When I want to do something that gives me the best physical experiences, I go play soccer, I go play tennis, I go swimming.
So really, what really matters to me is that the console I have accomplish its objective as an audiovisual entertainment system.
Wii tries and takes gaming to a new level, to a certain extent. It tries and "changes gaming from just an audiovisual experience", something that many peripheral hardware for many consoles and other computer systems have actually already done, many, many times. But still, it is an audiovisual entertainment system. Unless it provides audiovisual experience as good as PS3, I really see no reason to having it.

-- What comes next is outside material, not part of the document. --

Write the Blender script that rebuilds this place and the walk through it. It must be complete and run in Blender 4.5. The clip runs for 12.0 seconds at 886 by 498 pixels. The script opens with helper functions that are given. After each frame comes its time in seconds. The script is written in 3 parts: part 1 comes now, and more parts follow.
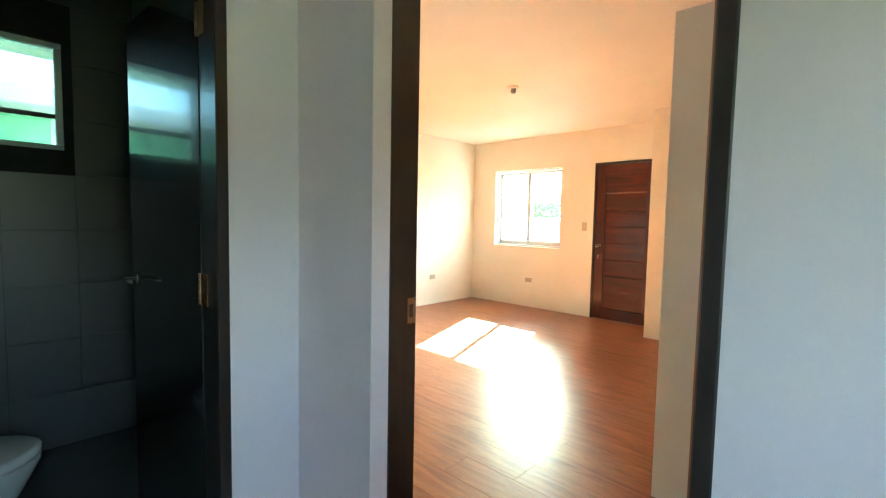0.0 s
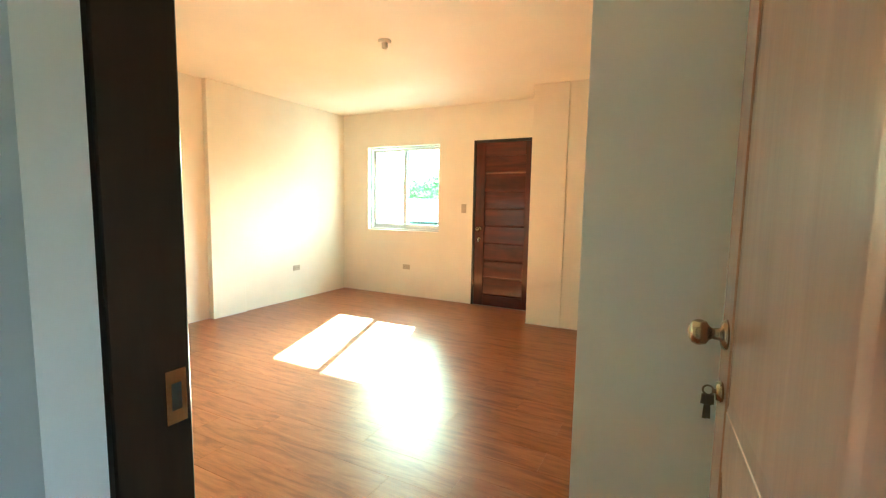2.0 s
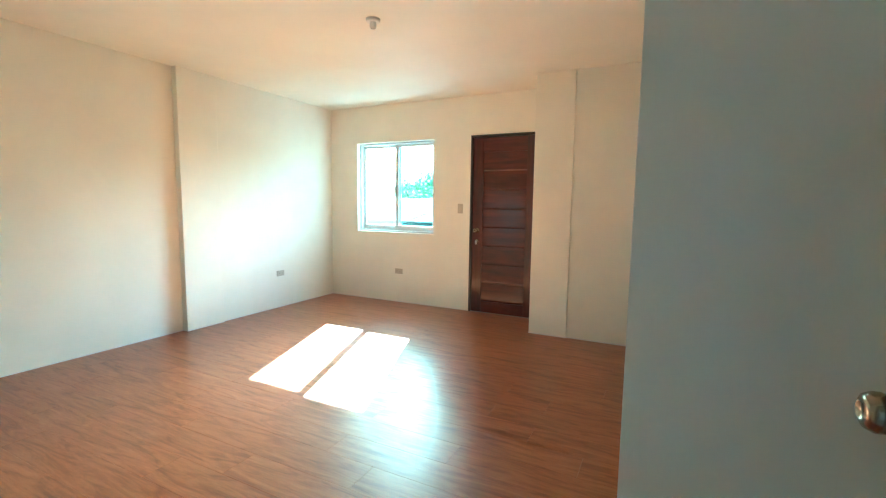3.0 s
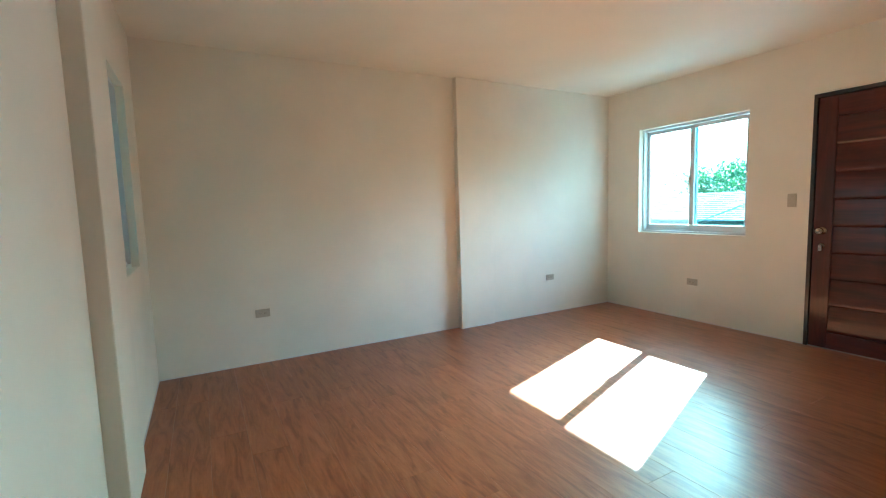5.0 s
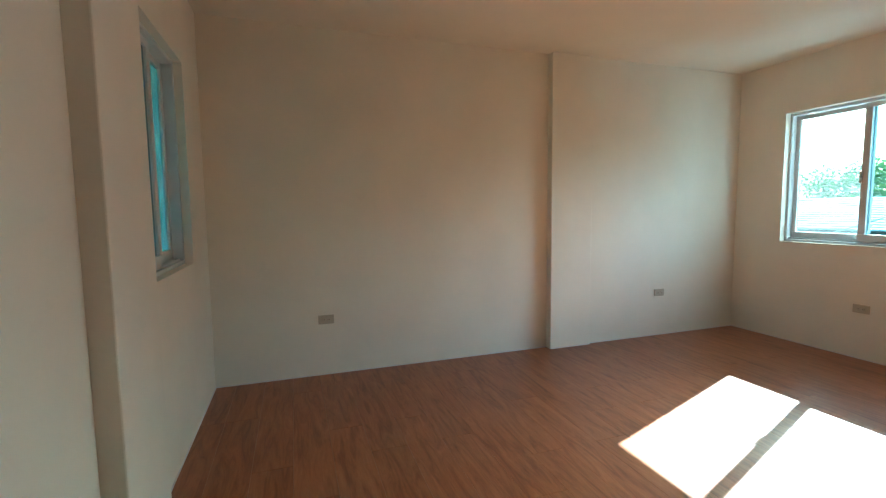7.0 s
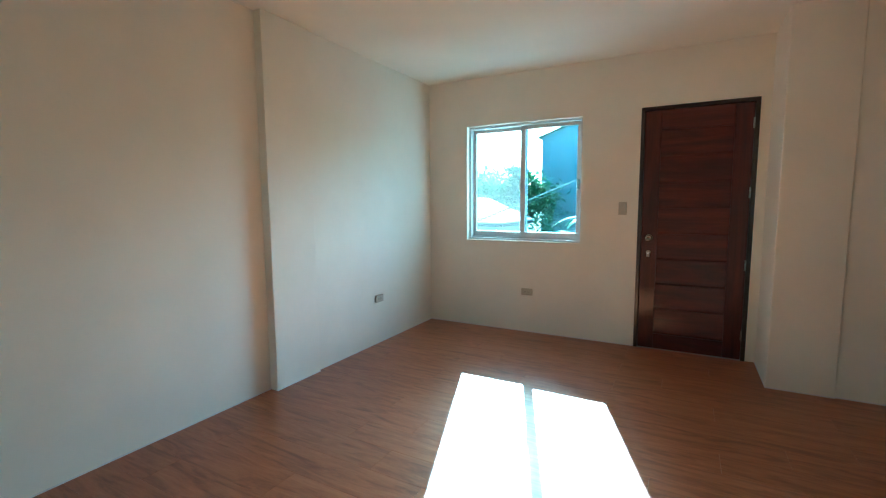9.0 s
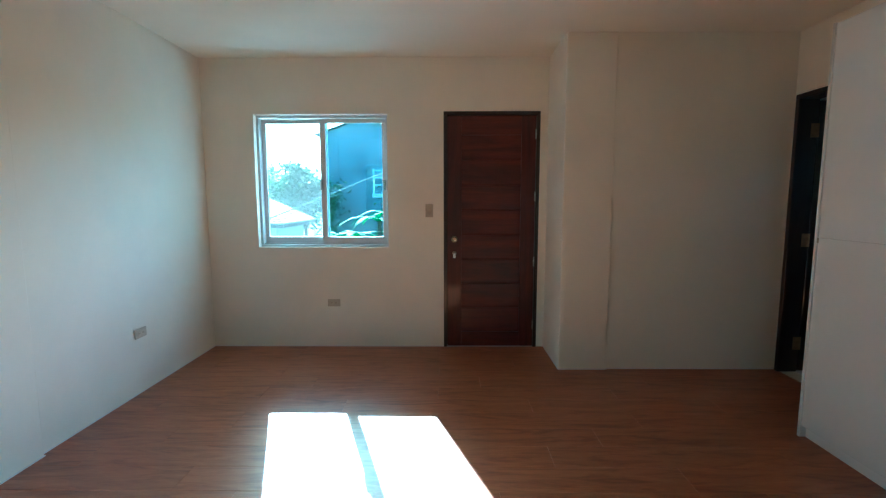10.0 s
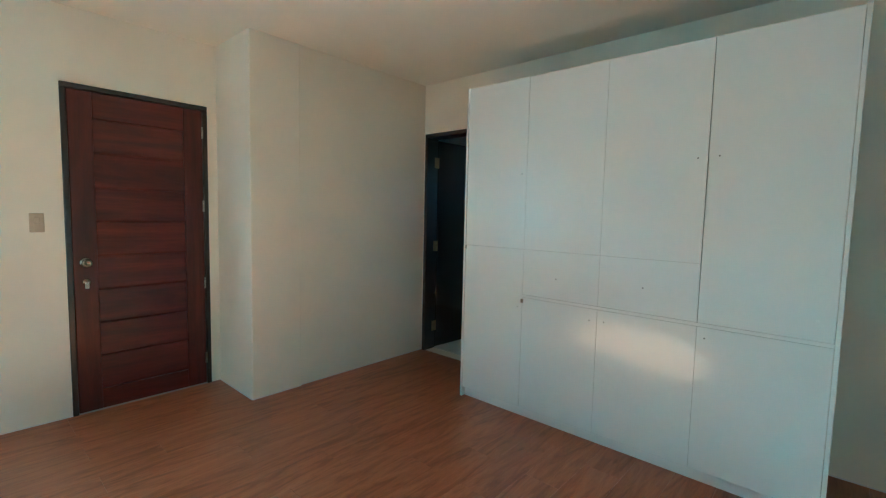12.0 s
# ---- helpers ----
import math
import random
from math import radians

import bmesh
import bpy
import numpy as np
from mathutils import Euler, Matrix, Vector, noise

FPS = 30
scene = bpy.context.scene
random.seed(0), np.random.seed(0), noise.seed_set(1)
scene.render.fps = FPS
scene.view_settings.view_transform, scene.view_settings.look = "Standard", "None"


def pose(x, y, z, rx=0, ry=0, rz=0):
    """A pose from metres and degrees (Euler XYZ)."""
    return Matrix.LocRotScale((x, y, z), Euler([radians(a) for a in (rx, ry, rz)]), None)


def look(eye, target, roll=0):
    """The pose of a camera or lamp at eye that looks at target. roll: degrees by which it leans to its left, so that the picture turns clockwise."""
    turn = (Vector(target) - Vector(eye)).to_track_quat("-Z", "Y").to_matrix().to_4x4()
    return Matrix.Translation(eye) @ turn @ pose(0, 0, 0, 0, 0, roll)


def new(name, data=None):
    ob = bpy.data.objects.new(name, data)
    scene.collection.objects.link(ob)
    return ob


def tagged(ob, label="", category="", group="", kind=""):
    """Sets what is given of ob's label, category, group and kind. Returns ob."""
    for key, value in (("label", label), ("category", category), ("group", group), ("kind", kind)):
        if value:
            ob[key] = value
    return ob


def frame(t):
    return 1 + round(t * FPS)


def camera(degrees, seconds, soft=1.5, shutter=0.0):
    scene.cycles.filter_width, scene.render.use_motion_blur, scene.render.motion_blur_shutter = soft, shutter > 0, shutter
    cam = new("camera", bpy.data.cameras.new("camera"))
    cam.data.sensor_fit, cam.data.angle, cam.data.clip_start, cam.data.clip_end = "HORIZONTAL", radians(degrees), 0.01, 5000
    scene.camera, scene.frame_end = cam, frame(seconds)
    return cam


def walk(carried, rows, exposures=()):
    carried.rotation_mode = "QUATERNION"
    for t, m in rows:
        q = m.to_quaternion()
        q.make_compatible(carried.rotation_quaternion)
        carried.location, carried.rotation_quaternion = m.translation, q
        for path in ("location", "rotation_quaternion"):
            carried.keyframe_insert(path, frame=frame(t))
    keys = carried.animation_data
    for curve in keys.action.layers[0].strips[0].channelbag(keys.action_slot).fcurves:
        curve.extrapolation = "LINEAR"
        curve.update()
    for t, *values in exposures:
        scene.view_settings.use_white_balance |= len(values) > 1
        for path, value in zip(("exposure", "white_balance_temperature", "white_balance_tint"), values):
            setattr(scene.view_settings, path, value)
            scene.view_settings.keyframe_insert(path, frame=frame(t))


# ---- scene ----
cam = camera(89.9, 12.0, soft=1.2)

PATH = [
    (0, (4.795, -5.784, 1.292), (3.419, -4.338, 1.163), 1.1),
    (0.5, (4.704, -5.737, 1.293), (3.54, -4.117, 1.151), 0.8),
    (1, (4.619, -5.67, 1.295), (3.644, -3.932, 1.138), 0.9),
    (1.5, (4.536, -5.474, 1.297), (3.612, -3.71, 1.115), 0.7),
    (2, (4.421, -5.241, 1.297), (3.499, -3.478, 1.095), 1.0),
    (2.5, (4.292, -5.055, 1.301), (3.470, -3.243, 1.094), 1.0),
    (4.5, (4.034, -4.587, 1.298), (2.481, -3.341, 1.109), -1.2),
    (5, (3.922, -4.504, 1.277), (2.171, -3.556, 1.087), -1.7),
    (5.5, (3.806, -4.436, 1.247), (1.945, -3.728, 1.066), -1.6),
    (6, (3.699, -4.308, 1.242), (1.78, -3.775, 1.059), -1.2),
    (6.5, (3.571, -4.297, 1.229), (1.64, -3.805, 1.053), -0.7),
    (8.5, (2.62, -4.376, 1.312), (1.42, -2.786, 1.124), -0.6),
    (9, (2.473, -4.257, 1.303), (1.519, -2.511, 1.096), -0.4),
    (9.5, (2.346, -4.05, 1.31), (1.769, -2.147, 1.095), 0.3),
    (10, (2.135, -3.959, 1.334), (2.116, -1.971, 1.116), -0.1),
    (10.5, (1.985, -3.818, 1.352), (2.381, -1.874, 1.103), 0.2),
    (11, (1.891, -3.689, 1.332), (2.7, -1.873, 1.122), 0.3),
    (11.5, (1.755, -3.596, 1.355), (3.002, -2.043, 1.175), 1.2),
    (12, (1.624, -3.582, 1.351), (3.109, -2.251, 1.192), 1.3),
]
EXPOSURES = [
    (0.0, 6.73, 6100, -17),
    (1.0, 6.62, 6850, -17),
    (2.0, 6.63, 5810, -32),
    (2.5, 6.48, 4500, -34),
    (4.5, 5.84, 4020, -33),
    (5.5, 5.19, 4460, -23),
    (6.5, 4.86, 4720, -22),
    (8.5, 5.07, 4200, -28),
    (9.5, 5.05, 3890, -28),
    (10.5, 4.67, 3860, -24),
    (11.0, 4.72, 3770, -25),
    (11.5, 5.22, 3640, -31),
    (12.0, 5.8, 3450, -38),
]
walk(cam, [(t, look(eye, target, roll)) for t, eye, target, roll in PATH], EXPOSURES)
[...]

What I see is: Unless Wii has a game library at least nearly as good as PS3, it should fade out sooner or later. People buy it like potato chips because it's cheap, it's innovative, why not have a little white thingy that plays stuff which when I swing the remote controller a little big-headed thingy on the screen swings something as well for just $250?
But unless it keeps people interested, and for that they will need a nice library, they should be screwed. I mean, they are helping to bring more consumers into the gaming industry, but unless these people are kept interested their strategy should end up backfiring. I mean, you start liking videogames, but then the system that put you into it simply stops providing you the fun it once did, so you would logically move to something that would.
And well, as things seem to be, the audiovisual standpoint ends up being the number one factor of gaming. There have always been dozens of more-than-usual interactive options in gaming industry, but they always end up dying in the hands of games with higher audiovisual quality (not to forget that's not just raw audio and graphics power, but their ability to deliver a good, fun story as a medium).
It's freaking way to soon to say which console is going to be the most successful. But indeed, if we only consider the head start, Wii pretty much fucked PS3 and X360 nicely.